--- Begin Supplied information ---

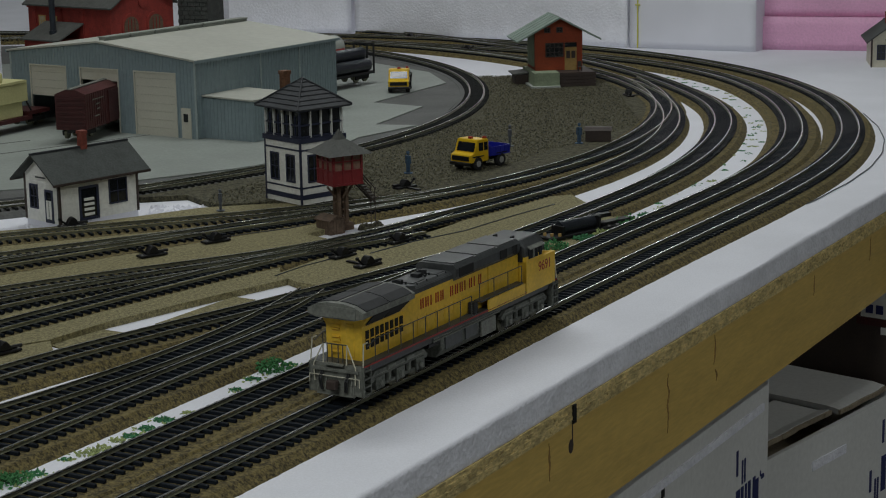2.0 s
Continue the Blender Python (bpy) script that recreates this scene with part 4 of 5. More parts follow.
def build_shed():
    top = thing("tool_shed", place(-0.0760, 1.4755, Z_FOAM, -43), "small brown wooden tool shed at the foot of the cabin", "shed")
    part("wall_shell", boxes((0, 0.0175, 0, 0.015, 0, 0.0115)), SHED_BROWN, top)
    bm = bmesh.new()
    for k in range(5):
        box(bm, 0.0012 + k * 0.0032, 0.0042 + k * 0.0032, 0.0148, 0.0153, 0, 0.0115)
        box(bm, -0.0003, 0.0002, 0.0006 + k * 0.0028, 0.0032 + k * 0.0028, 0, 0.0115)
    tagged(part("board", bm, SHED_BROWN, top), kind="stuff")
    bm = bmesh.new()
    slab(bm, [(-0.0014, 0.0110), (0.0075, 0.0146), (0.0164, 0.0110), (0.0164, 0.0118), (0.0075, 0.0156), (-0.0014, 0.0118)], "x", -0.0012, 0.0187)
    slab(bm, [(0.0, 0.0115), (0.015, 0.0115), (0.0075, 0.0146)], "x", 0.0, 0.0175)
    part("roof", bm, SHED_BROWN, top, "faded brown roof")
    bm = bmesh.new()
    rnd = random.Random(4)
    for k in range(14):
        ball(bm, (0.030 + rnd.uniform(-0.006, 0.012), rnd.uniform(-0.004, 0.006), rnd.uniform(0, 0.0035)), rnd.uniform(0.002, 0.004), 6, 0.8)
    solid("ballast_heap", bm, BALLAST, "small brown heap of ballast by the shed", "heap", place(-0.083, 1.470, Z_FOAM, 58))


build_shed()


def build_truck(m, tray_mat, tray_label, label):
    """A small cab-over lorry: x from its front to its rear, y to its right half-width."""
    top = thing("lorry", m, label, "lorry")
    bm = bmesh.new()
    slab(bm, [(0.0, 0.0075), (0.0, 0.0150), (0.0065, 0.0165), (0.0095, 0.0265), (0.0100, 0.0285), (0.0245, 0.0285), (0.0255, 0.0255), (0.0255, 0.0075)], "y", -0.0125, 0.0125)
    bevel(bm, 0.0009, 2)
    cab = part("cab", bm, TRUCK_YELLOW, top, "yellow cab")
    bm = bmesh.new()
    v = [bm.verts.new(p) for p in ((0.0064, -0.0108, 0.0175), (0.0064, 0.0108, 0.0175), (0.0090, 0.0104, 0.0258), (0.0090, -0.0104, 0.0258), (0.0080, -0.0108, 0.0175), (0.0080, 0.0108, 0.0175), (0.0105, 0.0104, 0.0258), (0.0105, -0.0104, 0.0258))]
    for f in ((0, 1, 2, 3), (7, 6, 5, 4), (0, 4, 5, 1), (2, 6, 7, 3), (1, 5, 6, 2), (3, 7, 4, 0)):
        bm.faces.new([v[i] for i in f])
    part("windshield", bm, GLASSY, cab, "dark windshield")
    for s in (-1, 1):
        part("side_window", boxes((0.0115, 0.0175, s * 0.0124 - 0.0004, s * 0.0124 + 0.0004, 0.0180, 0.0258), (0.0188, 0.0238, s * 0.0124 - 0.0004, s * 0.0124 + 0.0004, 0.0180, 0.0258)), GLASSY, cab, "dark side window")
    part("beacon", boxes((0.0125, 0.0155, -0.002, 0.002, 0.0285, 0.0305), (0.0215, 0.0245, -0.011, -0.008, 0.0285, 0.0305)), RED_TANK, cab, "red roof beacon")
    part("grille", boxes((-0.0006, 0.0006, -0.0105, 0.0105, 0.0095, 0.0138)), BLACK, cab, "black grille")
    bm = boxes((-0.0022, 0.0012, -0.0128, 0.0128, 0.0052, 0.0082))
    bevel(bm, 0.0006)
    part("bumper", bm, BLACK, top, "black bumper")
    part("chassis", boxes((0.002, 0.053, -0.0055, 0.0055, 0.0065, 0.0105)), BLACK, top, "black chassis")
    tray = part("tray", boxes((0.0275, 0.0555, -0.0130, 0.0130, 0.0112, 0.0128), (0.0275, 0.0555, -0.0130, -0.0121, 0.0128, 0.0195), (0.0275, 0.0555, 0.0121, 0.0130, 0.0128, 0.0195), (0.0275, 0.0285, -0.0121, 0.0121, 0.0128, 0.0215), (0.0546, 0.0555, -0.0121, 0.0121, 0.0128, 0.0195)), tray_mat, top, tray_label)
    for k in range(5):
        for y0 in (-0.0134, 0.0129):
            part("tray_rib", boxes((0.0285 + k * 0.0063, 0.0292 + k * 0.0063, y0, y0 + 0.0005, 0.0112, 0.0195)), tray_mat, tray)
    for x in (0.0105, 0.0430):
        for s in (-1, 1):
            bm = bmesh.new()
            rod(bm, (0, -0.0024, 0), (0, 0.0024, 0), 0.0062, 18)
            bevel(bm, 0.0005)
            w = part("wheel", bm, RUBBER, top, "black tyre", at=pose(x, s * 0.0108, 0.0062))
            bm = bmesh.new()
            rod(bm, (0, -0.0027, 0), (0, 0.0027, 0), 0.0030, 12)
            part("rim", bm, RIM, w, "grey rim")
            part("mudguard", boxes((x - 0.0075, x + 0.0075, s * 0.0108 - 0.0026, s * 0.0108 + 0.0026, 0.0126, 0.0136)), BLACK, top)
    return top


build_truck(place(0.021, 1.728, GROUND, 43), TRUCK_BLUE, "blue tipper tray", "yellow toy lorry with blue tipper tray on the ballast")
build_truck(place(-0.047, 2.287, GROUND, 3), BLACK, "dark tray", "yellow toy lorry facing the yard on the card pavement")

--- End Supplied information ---

▶ _Description of the task_: Give the material again exactly as it is, but keep the pictures out.

▶ _Result of this exercise_:
2.0 s
Continue the Blender Python (bpy) script that recreates this scene with part 4 of 5. More parts follow.
def build_shed():
    top = thing("tool_shed", place(-0.0760, 1.4755, Z_FOAM, -43), "small brown wooden tool shed at the foot of the cabin", "shed")
    part("wall_shell", boxes((0, 0.0175, 0, 0.015, 0, 0.0115)), SHED_BROWN, top)
    bm = bmesh.new()
    for k in range(5):
        box(bm, 0.0012 + k * 0.0032, 0.0042 + k * 0.0032, 0.0148, 0.0153, 0, 0.0115)
        box(bm, -0.0003, 0.0002, 0.0006 + k * 0.0028, 0.0032 + k * 0.0028, 0, 0.0115)
    tagged(part("board", bm, SHED_BROWN, top), kind="stuff")
    bm = bmesh.new()
    slab(bm, [(-0.0014, 0.0110), (0.0075, 0.0146), (0.0164, 0.0110), (0.0164, 0.0118), (0.0075, 0.0156), (-0.0014, 0.0118)], "x", -0.0012, 0.0187)
    slab(bm, [(0.0, 0.0115), (0.015, 0.0115), (0.0075, 0.0146)], "x", 0.0, 0.0175)
    part("roof", bm, SHED_BROWN, top, "faded brown roof")
    bm = bmesh.new()
    rnd = random.Random(4)
    for k in range(14):
        ball(bm, (0.030 + rnd.uniform(-0.006, 0.012), rnd.uniform(-0.004, 0.006), rnd.uniform(0, 0.0035)), rnd.uniform(0.002, 0.004), 6, 0.8)
    solid("ballast_heap", bm, BALLAST, "small brown heap of ballast by the shed", "heap", place(-0.083, 1.470, Z_FOAM, 58))


build_shed()


def build_truck(m, tray_mat, tray_label, label):
    """A small cab-over lorry: x from its front to its rear, y to its right half-width."""
    top = thing("lorry", m, label, "lorry")
    bm = bmesh.new()
    slab(bm, [(0.0, 0.0075), (0.0, 0.0150), (0.0065, 0.0165), (0.0095, 0.0265), (0.0100, 0.0285), (0.0245, 0.0285), (0.0255, 0.0255), (0.0255, 0.0075)], "y", -0.0125, 0.0125)
    bevel(bm, 0.0009, 2)
    cab = part("cab", bm, TRUCK_YELLOW, top, "yellow cab")
    bm = bmesh.new()
    v = [bm.verts.new(p) for p in ((0.0064, -0.0108, 0.0175), (0.0064, 0.0108, 0.0175), (0.0090, 0.0104, 0.0258), (0.0090, -0.0104, 0.0258), (0.0080, -0.0108, 0.0175), (0.0080, 0.0108, 0.0175), (0.0105, 0.0104, 0.0258), (0.0105, -0.0104, 0.0258))]
    for f in ((0, 1, 2, 3), (7, 6, 5, 4), (0, 4, 5, 1), (2, 6, 7, 3), (1, 5, 6, 2), (3, 7, 4, 0)):
        bm.faces.new([v[i] for i in f])
    part("windshield", bm, GLASSY, cab, "dark windshield")
    for s in (-1, 1):
        part("side_window", boxes((0.0115, 0.0175, s * 0.0124 - 0.0004, s * 0.0124 + 0.0004, 0.0180, 0.0258), (0.0188, 0.0238, s * 0.0124 - 0.0004, s * 0.0124 + 0.0004, 0.0180, 0.0258)), GLASSY, cab, "dark side window")
    part("beacon", boxes((0.0125, 0.0155, -0.002, 0.002, 0.0285, 0.0305), (0.0215, 0.0245, -0.011, -0.008, 0.0285, 0.0305)), RED_TANK, cab, "red roof beacon")
    part("grille", boxes((-0.0006, 0.0006, -0.0105, 0.0105, 0.0095, 0.0138)), BLACK, cab, "black grille")
    bm = boxes((-0.0022, 0.0012, -0.0128, 0.0128, 0.0052, 0.0082))
    bevel(bm, 0.0006)
    part("bumper", bm, BLACK, top, "black bumper")
    part("chassis", boxes((0.002, 0.053, -0.0055, 0.0055, 0.0065, 0.0105)), BLACK, top, "black chassis")
    tray = part("tray", boxes((0.0275, 0.0555, -0.0130, 0.0130, 0.0112, 0.0128), (0.0275, 0.0555, -0.0130, -0.0121, 0.0128, 0.0195), (0.0275, 0.0555, 0.0121, 0.0130, 0.0128, 0.0195), (0.0275, 0.0285, -0.0121, 0.0121, 0.0128, 0.0215), (0.0546, 0.0555, -0.0121, 0.0121, 0.0128, 0.0195)), tray_mat, top, tray_label)
    for k in range(5):
        for y0 in (-0.0134, 0.0129):
            part("tray_rib", boxes((0.0285 + k * 0.0063, 0.0292 + k * 0.0063, y0, y0 + 0.0005, 0.0112, 0.0195)), tray_mat, tray)
    for x in (0.0105, 0.0430):
        for s in (-1, 1):
            bm = bmesh.new()
            rod(bm, (0, -0.0024, 0), (0, 0.0024, 0), 0.0062, 18)
            bevel(bm, 0.0005)
            w = part("wheel", bm, RUBBER, top, "black tyre", at=pose(x, s * 0.0108, 0.0062))
            bm = bmesh.new()
            rod(bm, (0, -0.0027, 0), (0, 0.0027, 0), 0.0030, 12)
            part("rim", bm, RIM, w, "grey rim")
            part("mudguard", boxes((x - 0.0075, x + 0.0075, s * 0.0108 - 0.0026, s * 0.0108 + 0.0026, 0.0126, 0.0136)), BLACK, top)
    return top


build_truck(place(0.021, 1.728, GROUND, 43), TRUCK_BLUE, "blue tipper tray", "yellow toy lorry with blue tipper tray on the ballast")
build_truck(place(-0.047, 2.287, GROUND, 3), BLACK, "dark tray", "yellow toy lorry facing the yard on the card pavement")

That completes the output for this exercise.